The open letter, titled “We Must Act Now”, has been signed by almost 200 people, including 15 Nobel Prize-winning economists, former Google chief executive Eric Schmidt, OpenAI chief economist Ronnie Chatterji, Anthropic co-founder Jack Clark, venture capitalist Vinod Khosla and Stanford economist Erik Brynjolfsson.
Unlike previous warnings that largely came from technology executives, the latest statement reflects a growing shift among economists, many of whom had previously argued that AI’s impact on employment would unfold gradually, similar to earlier technological revolutions.
AI could reshape the economy faster than previous technologies
In the statement, the signatories said AI could become “radically more powerful” over the next decade and drive an economic transformation larger than the Industrial Revolution, but compressed into a much shorter period.
According to the statement, such a transition could raise living standards and improve productivity, while also creating significant risks including large scale job displacement if governments fail to prepare appropriate policies and institutions.
The group called on economists, policymakers and technology leaders to better understand the economics of transformative AI and create incentives, guardrails and institutions that ensure AI complements human workers instead of replacing them.
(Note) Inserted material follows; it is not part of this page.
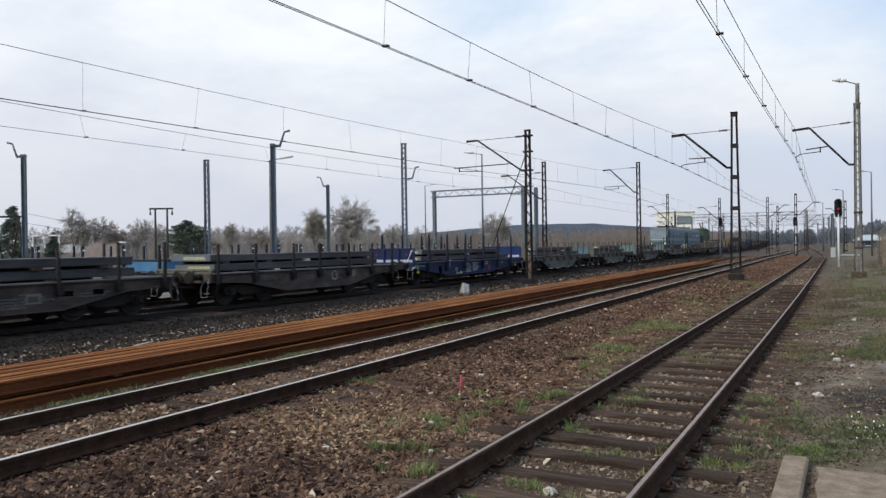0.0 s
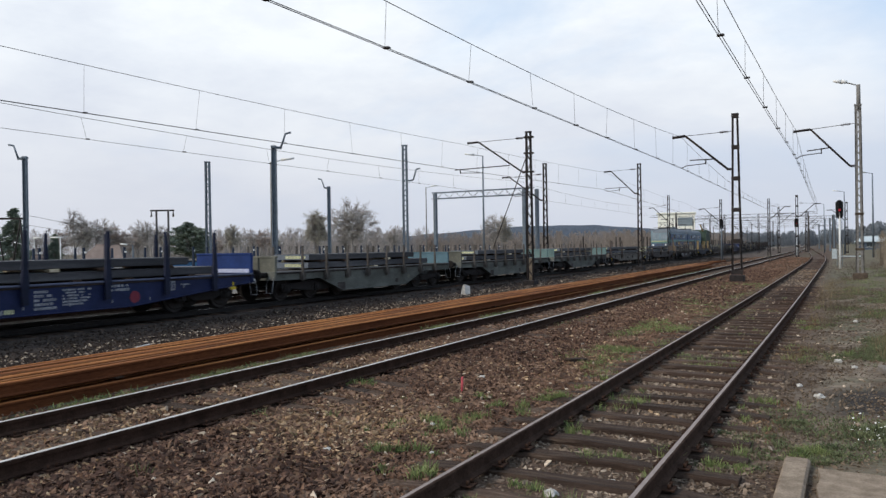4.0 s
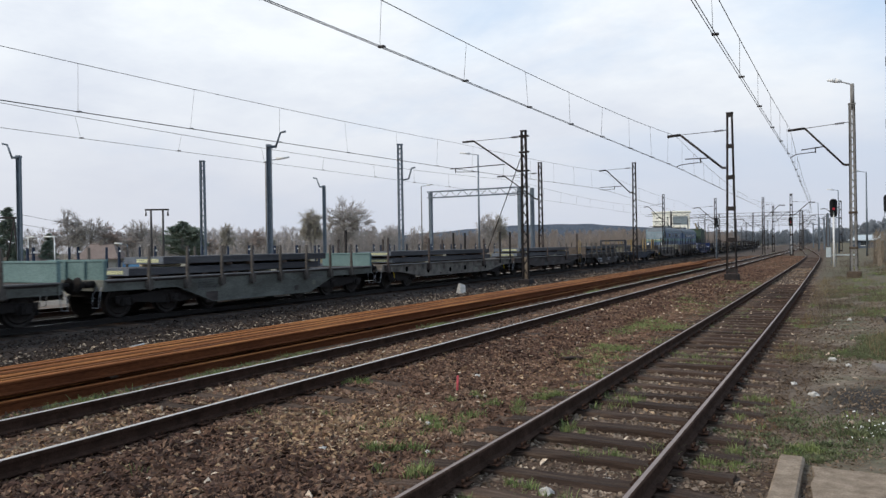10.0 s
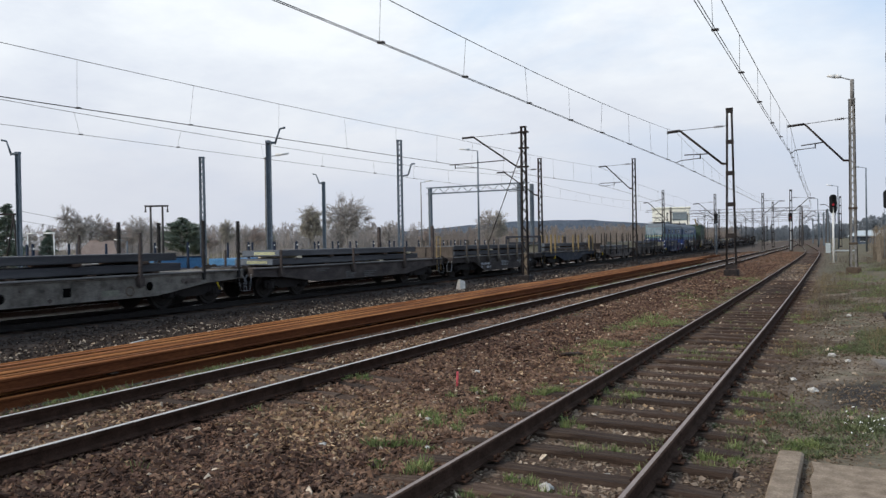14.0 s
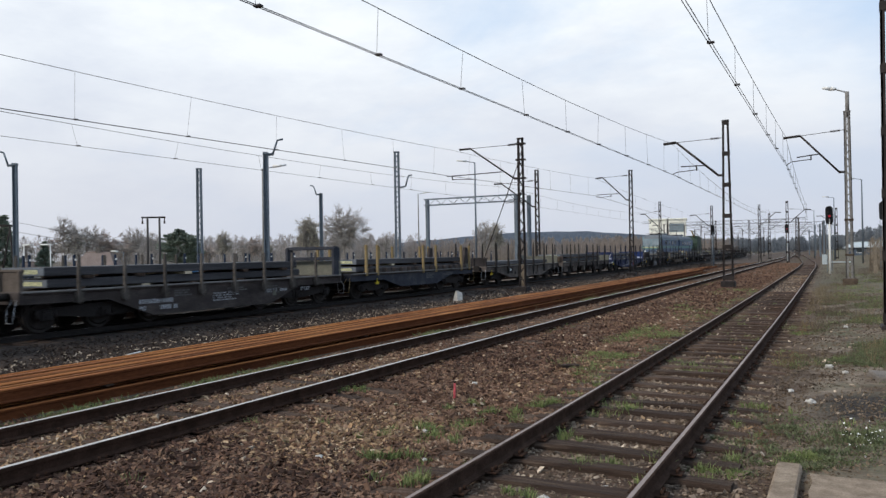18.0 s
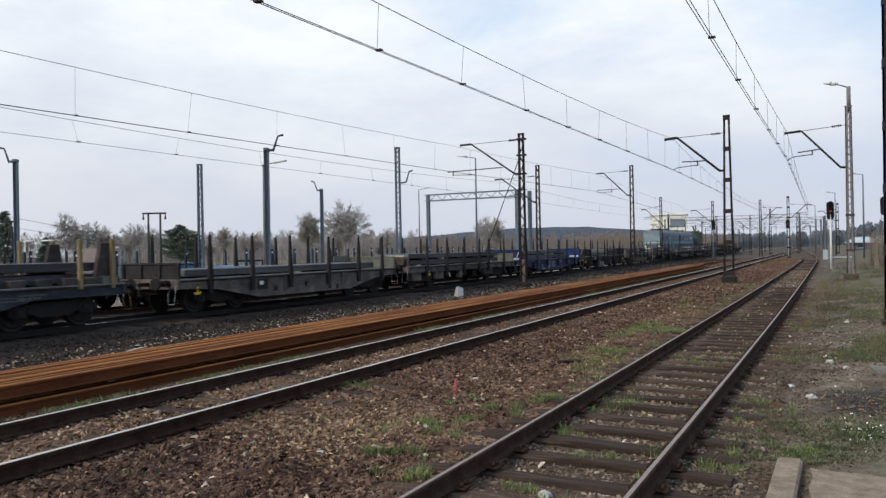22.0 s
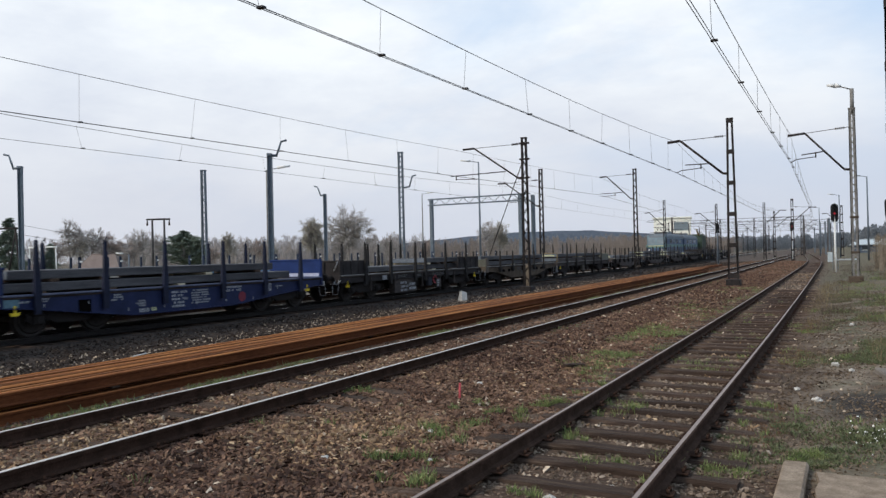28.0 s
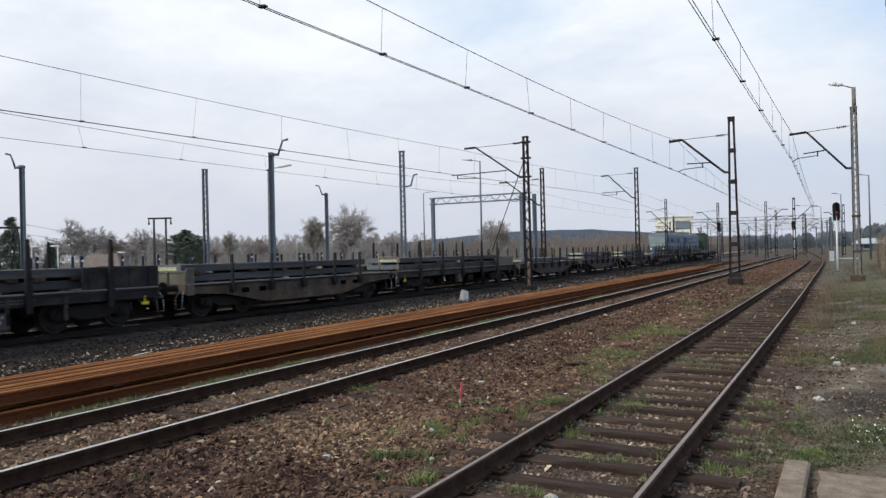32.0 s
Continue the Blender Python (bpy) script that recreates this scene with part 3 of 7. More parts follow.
def lay_stones(name, label, cells, material, seed, sink=0.3, patch=None):
    """Loose crushed stones, far too many to count, as one object."""
    r = np.random.RandomState(seed)
    corner = np.array([(x, y, z) for x in (-1, 1) for y in (-1, 1) for z in (-1, 1)]) * 0.62
    tri = np.array([(0, 1, 3), (0, 3, 2), (4, 6, 7), (4, 7, 5), (0, 4, 5), (0, 5, 1), (2, 3, 7), (2, 7, 6), (0, 2, 6), (0, 6, 4), (1, 5, 7), (1, 7, 3)])
    pts = []
    for (x0, x1, y0, y1, per, s0, s1) in cells:
        n = int((x1 - x0) * (y1 - y0) * per)
        px, py, sz = r.uniform(x0, x1, n) + r.normal(0, 0.08, n), r.uniform(y0, y1, n) + r.normal(0, 0.35, n), r.uniform(s0, s1, n)
        sz = s0 + (sz - s0) ** 2 / (s1 - s0) * 1.25
        pts += [(a, b, c) for a, b, c in zip(px, py, sz) if (patch is None or noise.noise((a * patch, b * patch, 7.3)) > 0.12 + r.uniform(-0.25, 0.25)) and not bare_spot(a, b)]
    k = len(pts)
    P = np.array(pts)
    V = (corner[None] + r.uniform(-0.45, 0.45, (k, 8, 3))) * np.stack([r.uniform(0.9, 1.7, k), r.uniform(0.6, 1.15, k), r.uniform(0.22, 0.62, k)], -1)[:, None, :]
    q = r.normal(0, 1, (k, 4)) * np.array([2.2, 0.62, 0.62, 2.2])
    q /= np.linalg.norm(q, axis=1)[:, None]
    w, i, j, l = q.T
    R = np.stack([1 - 2 * (j * j + l * l), 2 * (i * j - l * w), 2 * (i * l + j * w), 2 * (i * j + l * w), 1 - 2 * (i * i + l * l), 2 * (j * l - i * w), 2 * (i * l - j * w), 2 * (j * l + i * w), 1 - 2 * (i * i + j * j)], -1).reshape(k, 3, 3)
    V = np.einsum("kab,kvb->kva", R, V) * P[:, 2][:, None, None]
    Z = np.array([ground_z(a, b) for a, b, _ in pts]) + P[:, 2] * sink
    V += np.stack([P[:, 0], P[:, 1], Z], -1)[:, None, :]
    F = (tri[None] + (np.arange(k) * 8)[:, None, None]).reshape(-1, 3)
    me = bpy.data.meshes.new(name)
    me.vertices.add(k * 8)
    me.vertices.foreach_set("co", V.ravel())
    me.loops.add(len(F) * 3)
    me.loops.foreach_set("vertex_index", F.ravel())
    me.polygons.add(len(F))
    me.polygons.foreach_set("loop_start", np.arange(len(F)) * 3)
    me.polygons.foreach_set("loop_total", np.full(len(F), 3))
    me.polygons.foreach_set("use_smooth", np.zeros(len(F), dtype=bool))
    me.materials.append(material)
    me.update(calc_edges=True)
    return tagged(new(name, me), label, "gravel", kind="stuff")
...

The statement, however, does not recommend specific policy measures.
A notable shift among economists
For years, many economists argued that while new technologies would inevitably disrupt some occupations, they would also create new ones over time, much as previous industrial and digital revolutions did. The prevailing view was that labour markets would adjust gradually, allowing workers to reskill and move into emerging roles.
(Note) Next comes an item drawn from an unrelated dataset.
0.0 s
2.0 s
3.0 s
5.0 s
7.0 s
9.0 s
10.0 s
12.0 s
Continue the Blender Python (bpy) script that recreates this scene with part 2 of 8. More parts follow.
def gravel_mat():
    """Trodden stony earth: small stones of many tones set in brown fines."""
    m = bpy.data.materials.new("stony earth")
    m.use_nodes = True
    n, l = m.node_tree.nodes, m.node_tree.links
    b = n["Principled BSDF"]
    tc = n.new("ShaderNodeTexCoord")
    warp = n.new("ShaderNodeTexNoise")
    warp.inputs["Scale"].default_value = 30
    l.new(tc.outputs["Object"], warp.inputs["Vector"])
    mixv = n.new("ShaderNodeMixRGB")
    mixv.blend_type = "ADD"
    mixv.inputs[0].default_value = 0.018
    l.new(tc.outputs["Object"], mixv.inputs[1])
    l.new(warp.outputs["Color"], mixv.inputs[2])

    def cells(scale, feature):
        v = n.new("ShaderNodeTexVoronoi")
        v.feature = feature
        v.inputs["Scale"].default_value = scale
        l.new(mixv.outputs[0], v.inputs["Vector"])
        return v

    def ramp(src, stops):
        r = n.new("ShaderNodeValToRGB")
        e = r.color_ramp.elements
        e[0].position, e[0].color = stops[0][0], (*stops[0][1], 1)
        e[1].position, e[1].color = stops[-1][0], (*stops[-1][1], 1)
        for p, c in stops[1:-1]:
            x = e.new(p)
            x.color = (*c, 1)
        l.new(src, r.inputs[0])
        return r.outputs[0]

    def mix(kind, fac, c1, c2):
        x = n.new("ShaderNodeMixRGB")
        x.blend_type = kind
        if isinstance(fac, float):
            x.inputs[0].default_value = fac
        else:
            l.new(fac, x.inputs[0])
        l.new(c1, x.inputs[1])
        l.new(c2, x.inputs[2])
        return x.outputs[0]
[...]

“There has been a notable change in the profession,” Erik Brynjolfsson, director of the Stanford Digital Economy Lab, told The New York Times. He said economists and policymakers were still underestimating how disruptive AI could become. According to the report, the debate is increasingly shifting from whether AI will affect jobs to whether its adoption could happen quickly enough to leave workers, businesses and governments with little time to adapt.
White collar jobs seen as most exposed
While many of the signatories continue to believe AI will eventually improve productivity and boost living standards, they also caution that the transition could be painful.
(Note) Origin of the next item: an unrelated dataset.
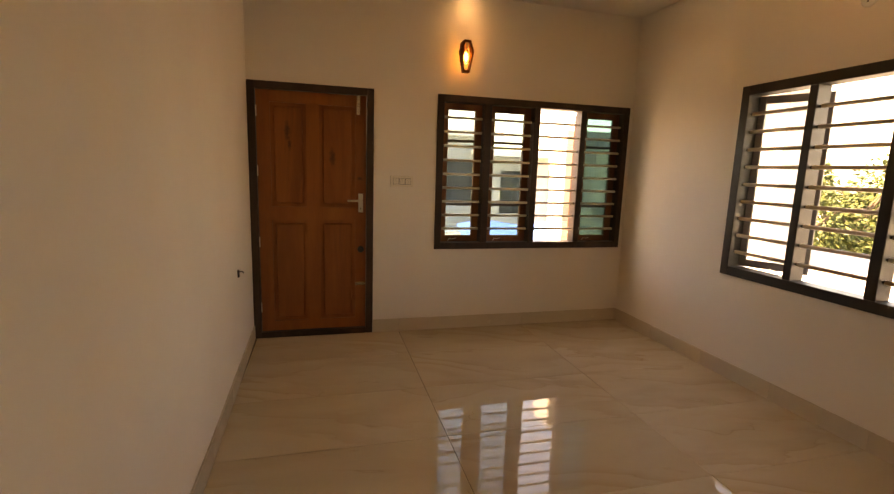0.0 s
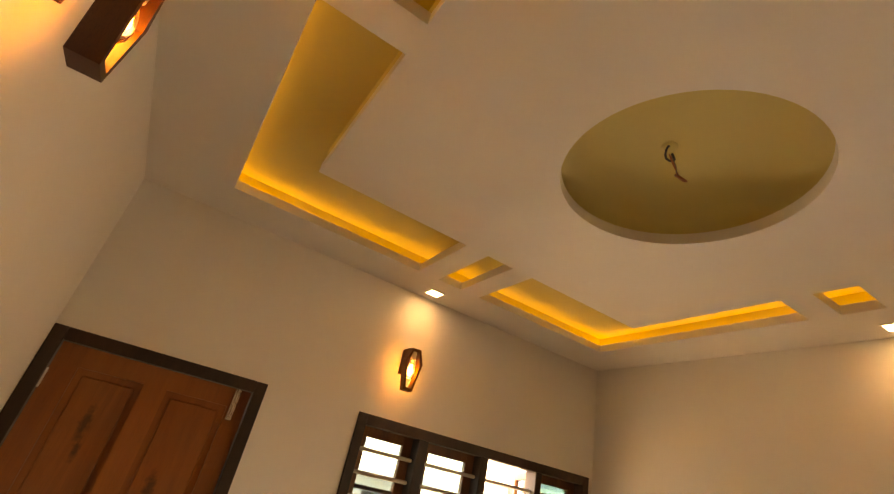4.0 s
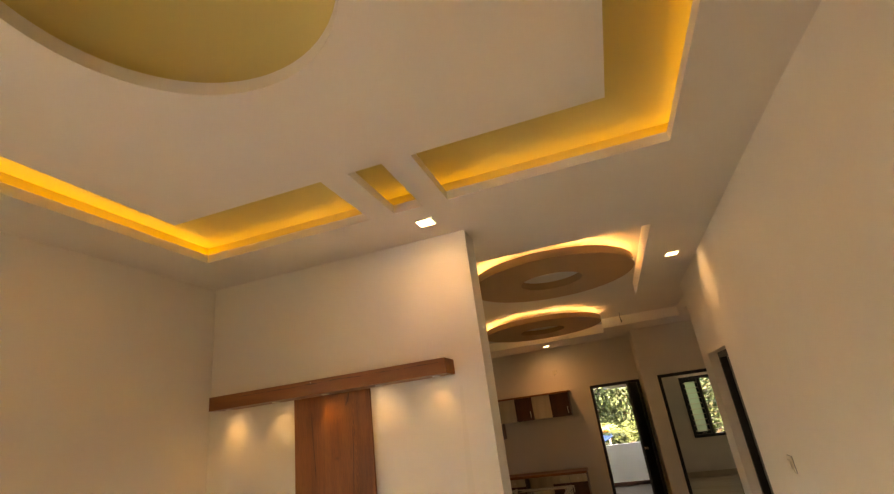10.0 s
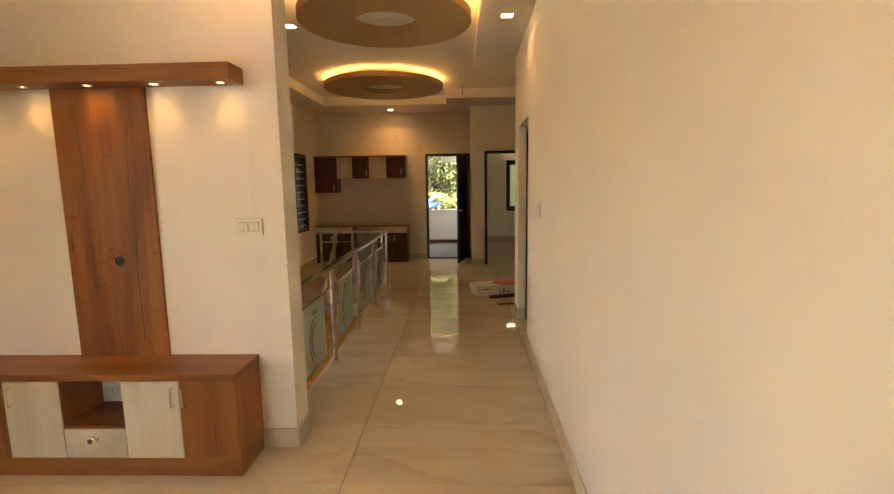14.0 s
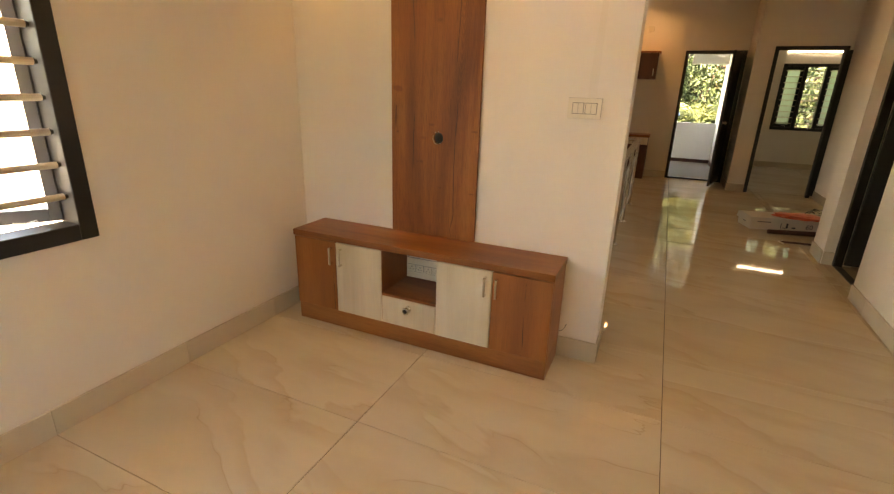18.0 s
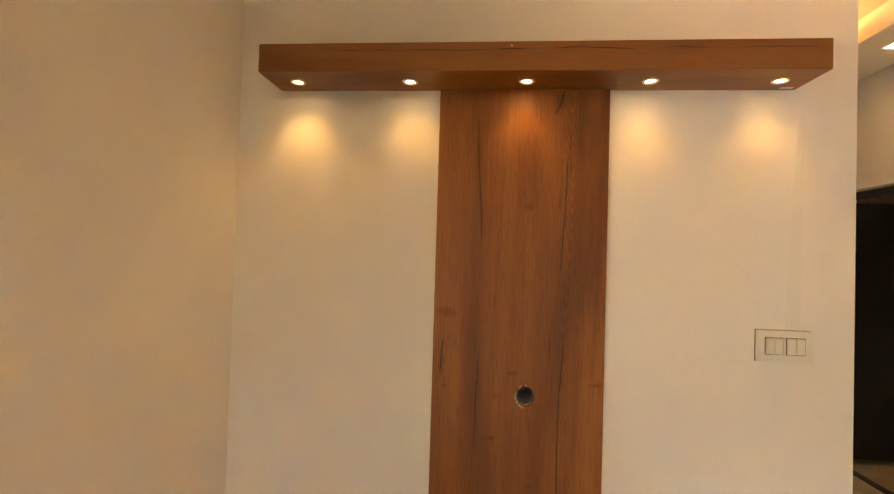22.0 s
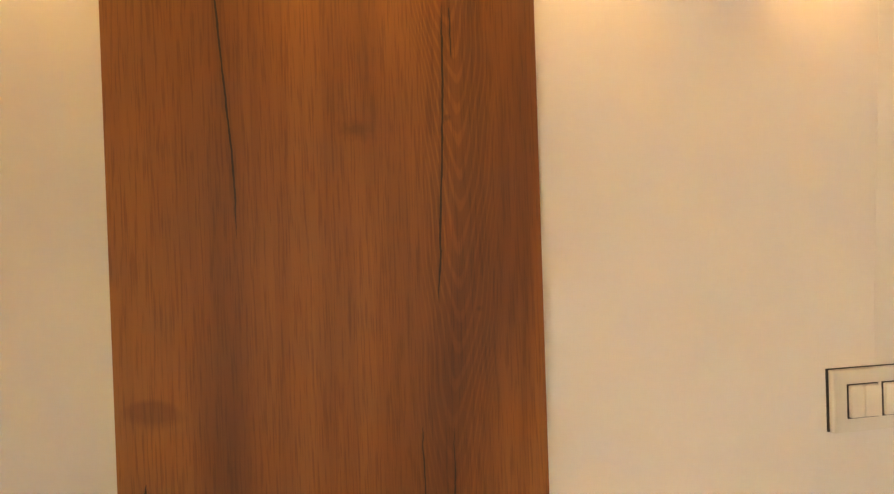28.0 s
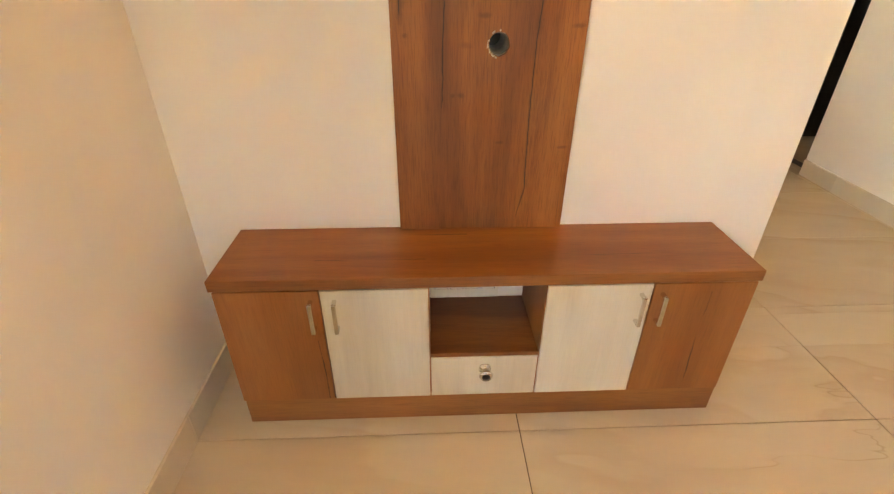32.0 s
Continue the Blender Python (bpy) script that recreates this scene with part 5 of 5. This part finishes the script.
tagged(part("plastic_bag", crumpled((-0.10, -3.86, 0.140), 0.26, 0.13, 0.026, 3.0), PLASTIC_RED, smooth=False), "crumpled red plastic bag lying on the carton", "plastic bag")
tagged(part("plastic_wrap", crumpled((-0.32, -4.15, 0.0), 0.14, 0.09, 0.11, 8.0), CLEARP), "crumpled clear plastic wrap behind the carton", "plastic wrap")
log = thing("wooden_stick", (-0.14, -3.56, 0.0), "dark brown wooden stick on the floor", "wooden stick")
part("stick", rod((0.23, -3.55, 0.026), (-0.50, -3.73, 0.032), 0.024, 10, r2=0.03), LOGWOOD, log)
tool = thing("hand_tool", (0.0, -3.22, 0.0), "small worn tool with curved metal head", "hand tool")
part("shaft", tube([(-0.16, -3.25, 0.012), (0.02, -3.24, 0.012), (0.17, -3.215, 0.012)], 0.011, 8), LOGWOOD, tool)
part("head", tube([(0.14, -3.27, 0.008), (0.185, -3.215, 0.014), (0.15, -3.16, 0.008)], 0.008, 8), STEEL, tool)

# ---- outside ----
GRASS = paint("ground_soil", (0.42, 0.36, 0.27), 0.9, 0.35)
structure("ground", cells([-900, 900], [-900, 900], -3.4, -3.3, [], "z"), GRASS, "green and brown ground far below the windows")
PLASTER = paint("exterior_white", (0.78, 0.78, 0.76), 0.7, 0.08)
# balcony
BALC = paint("balcony_tile", (0.66, 0.57, 0.47), 0.45, 0.12)
structure("balcony_floor", box(0.42, E + 0.2, -9.72, BY - 0.2, -0.16, -0.02), BALC, "pale tiled balcony floor")
structure("balcony_parapet", box(0.42, E + 0.2, -9.84, -9.72, -0.16, 0.85), PLASTER, "white plastered balcony parapet")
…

According to the New York Times, economists fear millions of white collar workers could face displacement over a relatively short period, while existing unemployment insurance systems and other social safety nets may not be prepared to support workers affected by such rapid changes.
MIT economist, Daron Acemoglu, who is also a signatory, told the New York Times that if AI affects office work the way industrial robots transformed manufacturing, but over a much shorter timeframe, the consequences could be highly disruptive for workers’ livelihoods. He has previously argued that AI developers should prioritise systems that augment human work rather than automate it entirely.